Step 6 — The other real world additions to make the system better

  • Seasonal cabins require unique winterizing requirements. If you have shallow lines in a colder climate, you need a drain-back system design. This means when the pump stops, gravity causes all the water in the pipes to drain down so they don’t freeze. This helps eliminate the need for heat tape and other things.
  • Dry-run tests — Always test your pumps when they drop down the hole by securing them mechanically and turning them on for a second.
  • Check valves — You need a beefy check valve right at the pump outlet. Having a surface check valve creates a vacuum in the drop pipe and causes water hammer that damages the entire system.
  • Pressure tanks — The wrong size and undersized pressure tanks are the #1 killer of pumps cause short cycling which cause motors to wear out in 5–8 years.

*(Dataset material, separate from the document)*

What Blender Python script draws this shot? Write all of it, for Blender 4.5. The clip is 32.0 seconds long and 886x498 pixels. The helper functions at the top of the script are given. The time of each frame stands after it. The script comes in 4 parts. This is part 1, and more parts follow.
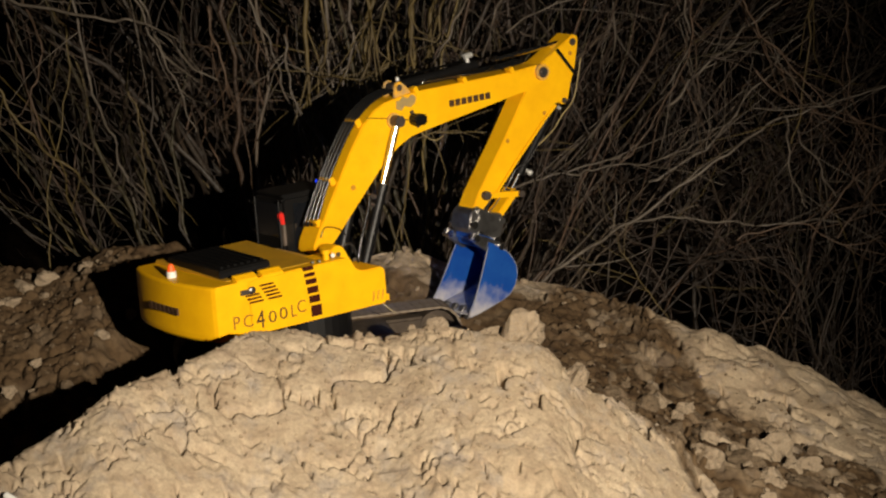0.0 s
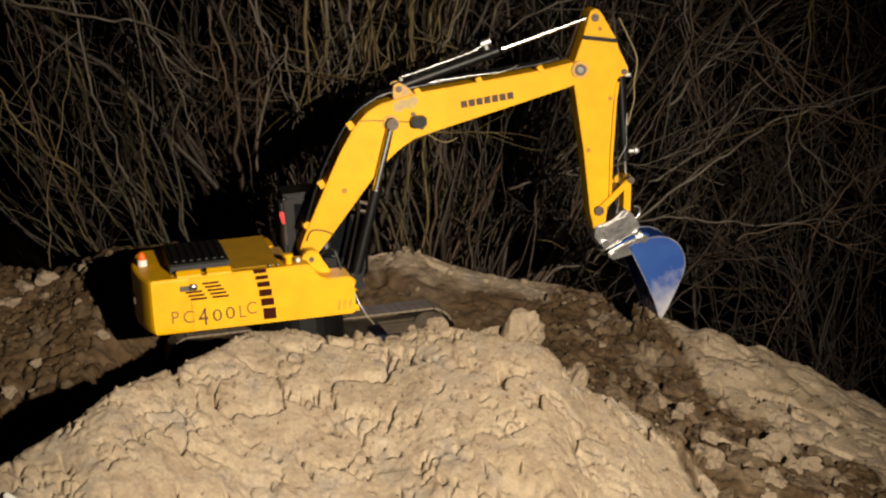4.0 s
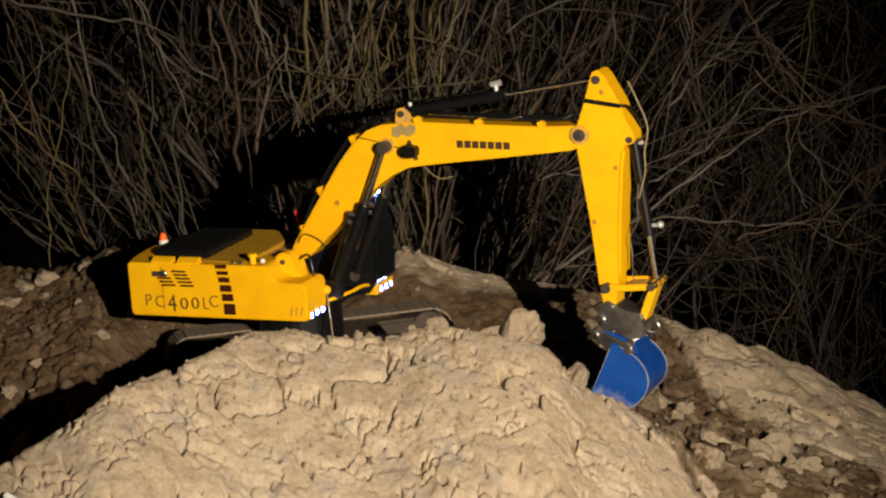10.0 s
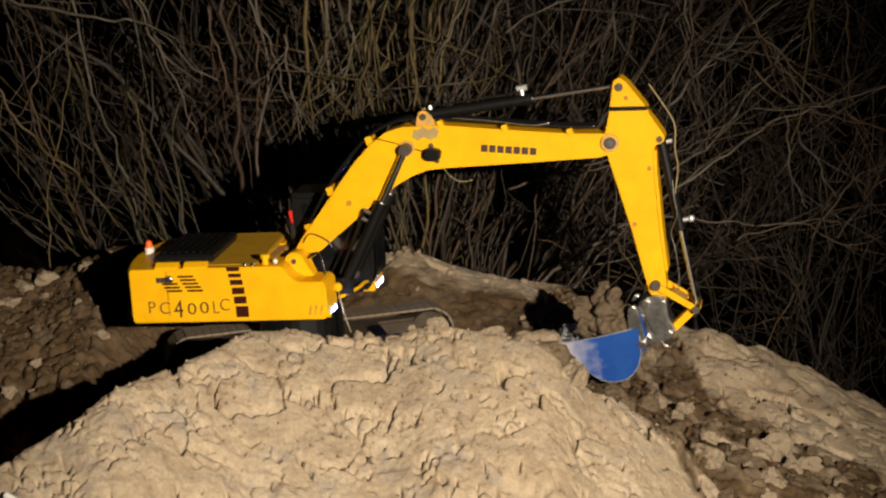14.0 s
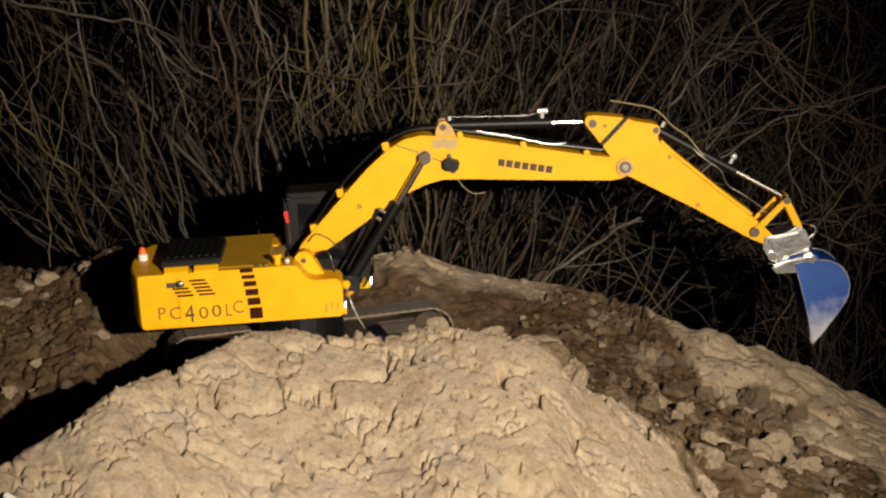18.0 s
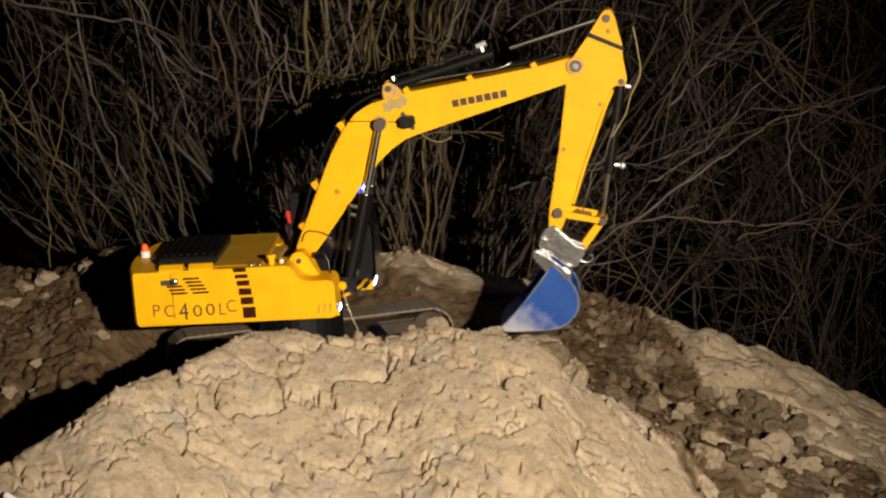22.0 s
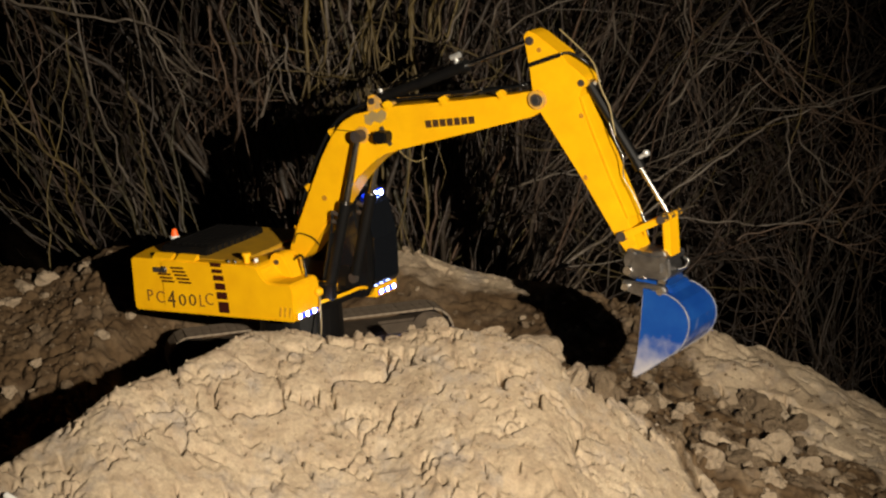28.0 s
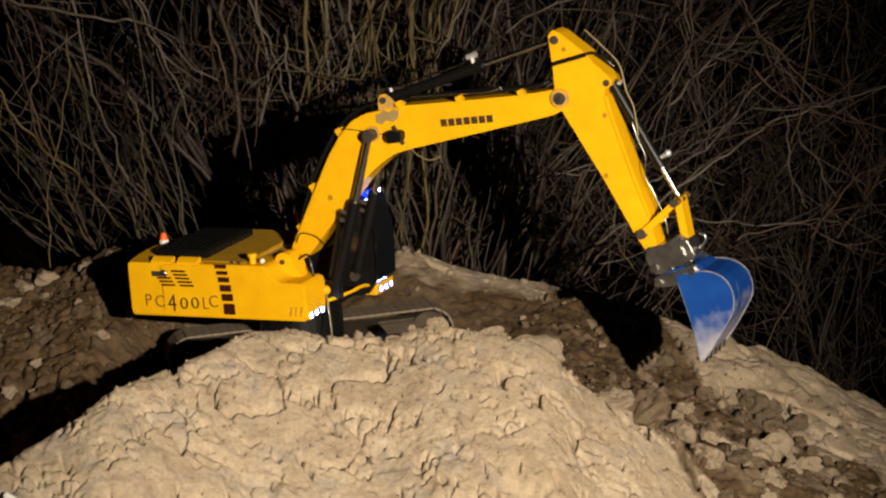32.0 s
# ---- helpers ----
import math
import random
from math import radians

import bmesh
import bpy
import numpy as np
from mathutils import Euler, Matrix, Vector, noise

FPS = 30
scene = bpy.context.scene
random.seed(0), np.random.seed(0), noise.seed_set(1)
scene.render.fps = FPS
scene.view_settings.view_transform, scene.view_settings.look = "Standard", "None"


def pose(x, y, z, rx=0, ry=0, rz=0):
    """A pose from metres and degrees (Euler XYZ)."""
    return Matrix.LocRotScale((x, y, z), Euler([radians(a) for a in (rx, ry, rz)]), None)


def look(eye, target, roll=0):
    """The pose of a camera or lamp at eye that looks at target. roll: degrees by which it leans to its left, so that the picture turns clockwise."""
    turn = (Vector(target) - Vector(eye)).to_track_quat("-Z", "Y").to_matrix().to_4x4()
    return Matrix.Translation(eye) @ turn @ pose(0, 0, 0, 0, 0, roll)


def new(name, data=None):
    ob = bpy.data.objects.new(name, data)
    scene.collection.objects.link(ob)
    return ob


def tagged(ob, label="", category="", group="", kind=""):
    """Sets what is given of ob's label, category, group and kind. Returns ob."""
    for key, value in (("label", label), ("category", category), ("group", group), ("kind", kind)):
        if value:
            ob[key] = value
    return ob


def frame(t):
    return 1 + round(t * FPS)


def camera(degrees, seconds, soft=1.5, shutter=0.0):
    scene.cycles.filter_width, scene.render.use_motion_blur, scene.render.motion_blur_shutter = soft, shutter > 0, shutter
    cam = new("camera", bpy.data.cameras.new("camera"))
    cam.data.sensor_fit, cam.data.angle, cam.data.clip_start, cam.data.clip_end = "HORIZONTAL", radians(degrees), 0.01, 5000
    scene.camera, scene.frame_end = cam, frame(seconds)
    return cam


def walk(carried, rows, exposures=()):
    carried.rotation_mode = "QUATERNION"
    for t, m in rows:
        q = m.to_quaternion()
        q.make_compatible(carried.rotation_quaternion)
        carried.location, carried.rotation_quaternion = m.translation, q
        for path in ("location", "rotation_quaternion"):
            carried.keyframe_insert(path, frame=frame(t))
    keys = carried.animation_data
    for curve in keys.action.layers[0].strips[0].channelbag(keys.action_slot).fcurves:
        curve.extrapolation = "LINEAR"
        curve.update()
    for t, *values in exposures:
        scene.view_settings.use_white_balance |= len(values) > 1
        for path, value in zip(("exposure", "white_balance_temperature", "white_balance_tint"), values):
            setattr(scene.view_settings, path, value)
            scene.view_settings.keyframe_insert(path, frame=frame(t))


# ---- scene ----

Make sure the pre-charge matches the desired cut-in pressure minus 2 PSI. The incorrect sizing of pressure tanks can bubble water in and out of the pump causing rapid wear. The pressure tank also serves the purpose of reducing the short cycling of the pump which can cause havoc otherwise. You want the pressure tank to be large enough to make the short cycling of the pump within a relatively long duration (on the order of a minute or so).
  • Use IPS poly not CTS so you can use barb fittings. CTS is cheaper but doesn’t work with barb fittings.
  • Skip torque arresters for wires. Use good tape to tape your wire to the pipe every few feet. This stops wire humps that snag on things.

Common Mistakes

  • Buying on HP and ignoring the GPM/TDH curve. This causes you to fail to lift water.
  • Accidental wrong valve placement that causes shut off prematurely and blinds the pressure switch and causes dangerous deadhead conditions.
  • Use pipe with a pressure rating comfortably above your pump’s maximum pressure (and consider temperature derating). Coil length isn’t the same thing as pressure capacity.
  • Short cycling causes pump motor failure — on/off cycling of the pump within 1 minute intervals causes motor failure over a number of years.